Becoming Animal : « être humain uniquement au contact du non-humain »

« Tant de choses s’éveillent la nuit », des animaux mais surtout nos sens, ceux qui sommeillent pendant le jour attendant le mystère de l’obscurité pour tisser des liens autres avec le monde, avec la « nature », ce mot qui une fois prononcé nous sépare d’elle. Le dispositif du film et du langage sont interrogés, eux qui ont participé à mettre à distance le monde autre qu’humain alors qu’au départ, ils étaient des outils pour entrer en contact avec lui. L’envie du film est au contraire de nous en rapprocher, par les sens, par la caméra. C’est ici par le regard et par la relation que l’on est vivant. « Mon corps est comme un circuit ouvert qui n’est complet qu’avec les être sur lesquels je pose mon regard ».

Mon corps est comme un circuit ouvert qui n’est complet qu’avec les être sur lesquels je pose mon regard. — Becoming Animal

L’installation : « une vie où chaque chose est à sa place »

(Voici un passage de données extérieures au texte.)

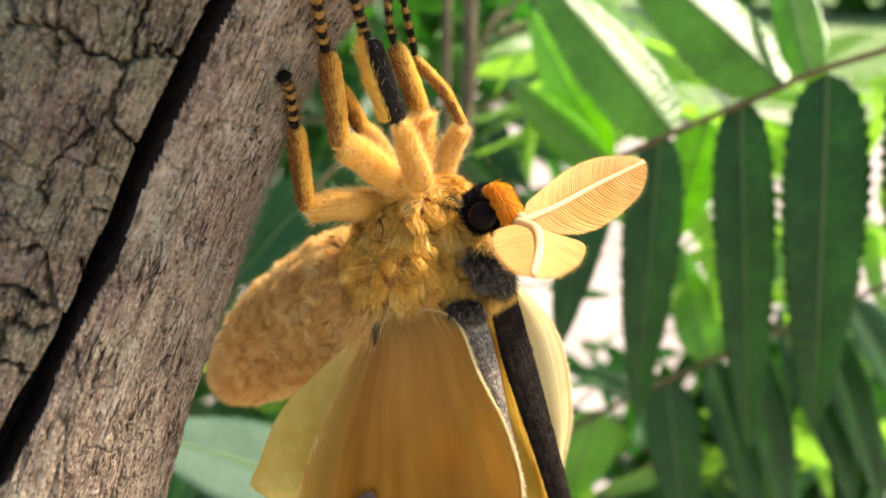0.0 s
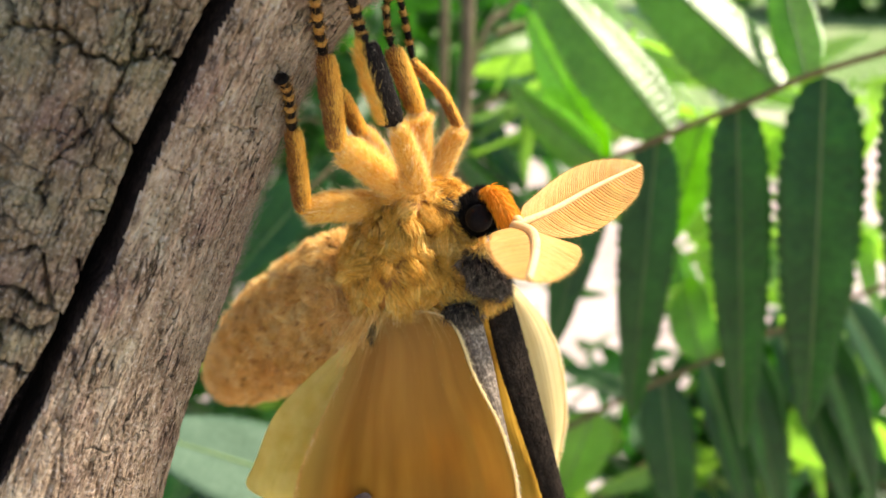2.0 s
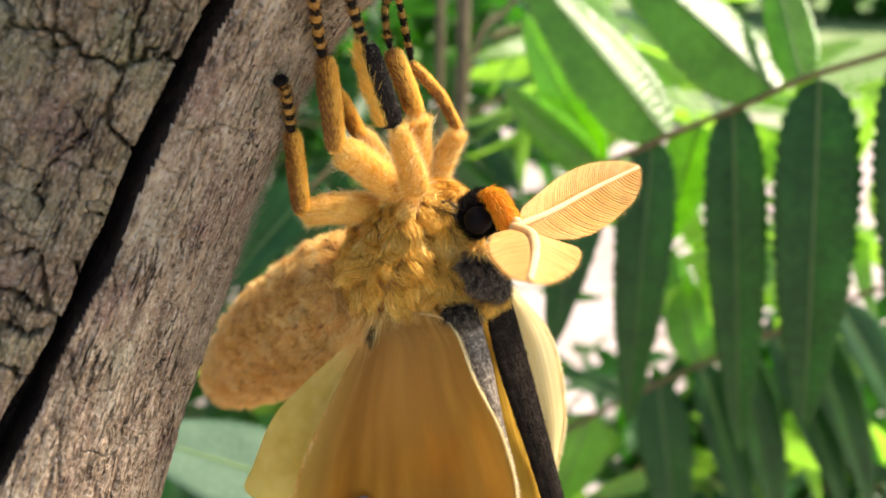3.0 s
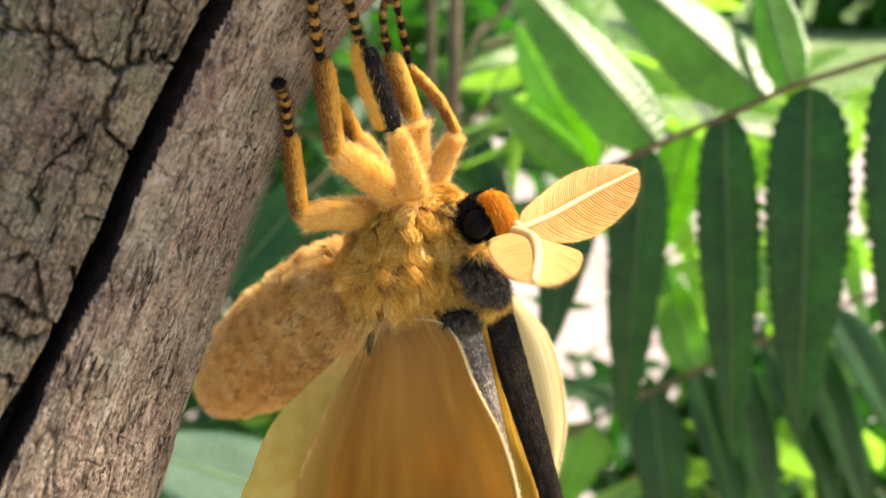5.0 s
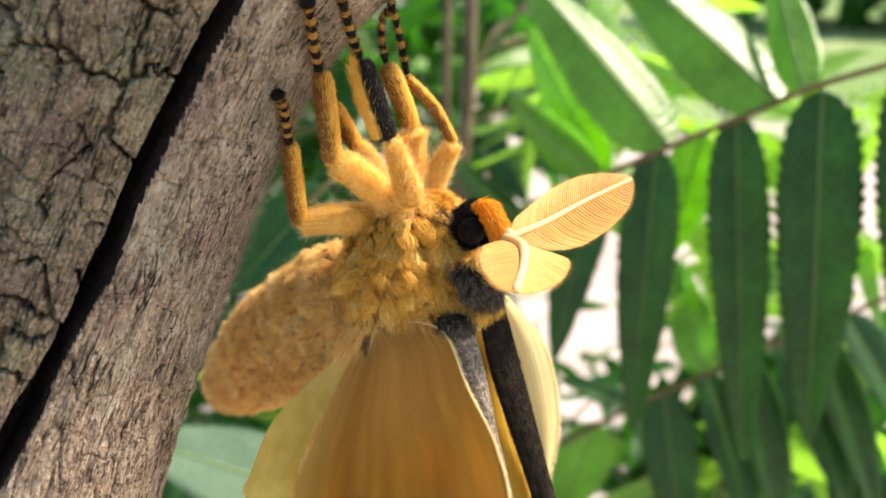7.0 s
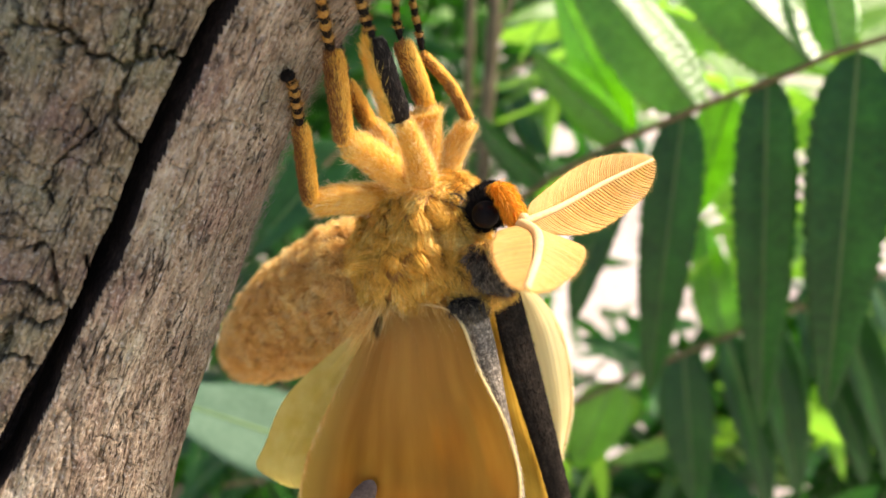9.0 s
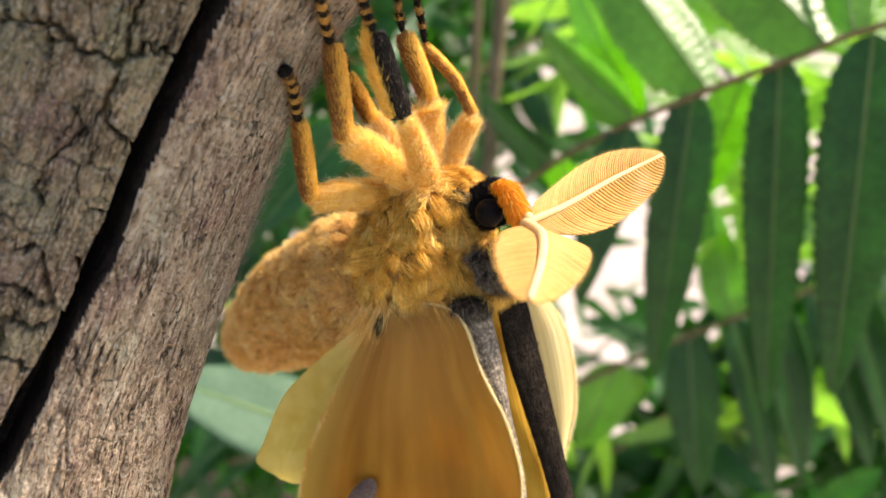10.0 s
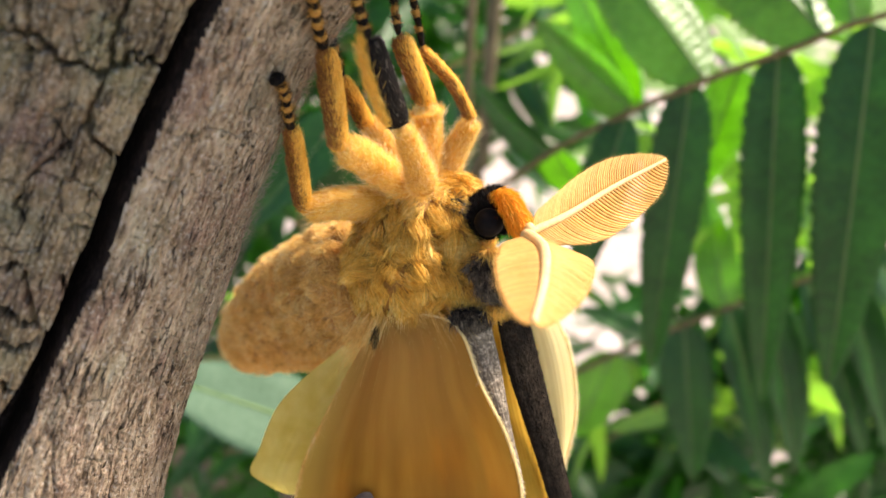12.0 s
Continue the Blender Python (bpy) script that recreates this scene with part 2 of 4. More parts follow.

Un an pour se préparer à reprendre une ferme, un an pour se préparer à s’en séparer. Deux jeunes femmes, conquises depuis peu par le monde agricole (vaches laitières), se préparent à reprendre une ferme familiale. Elles sont accompagnées par les futurs anciens, heureux de transmettre leur expérience, à l’heure où de si nombreuses petites exploitations disparaissent, faute de repreneurs. Tandis que les jeunes femmes découvrent leurs premières fois, les premiers gestes (traites, conduite des machines, etc.), le couple bientôt à la retraite savoure ses derniers. Il est donc question de transmission mais aussi de liberté de faire, de s’écarter du modèle d’exploitation industriel, de retrouver une « cohérence », le mot est cité plusieurs fois, une vie où « chaque chose est à sa place ».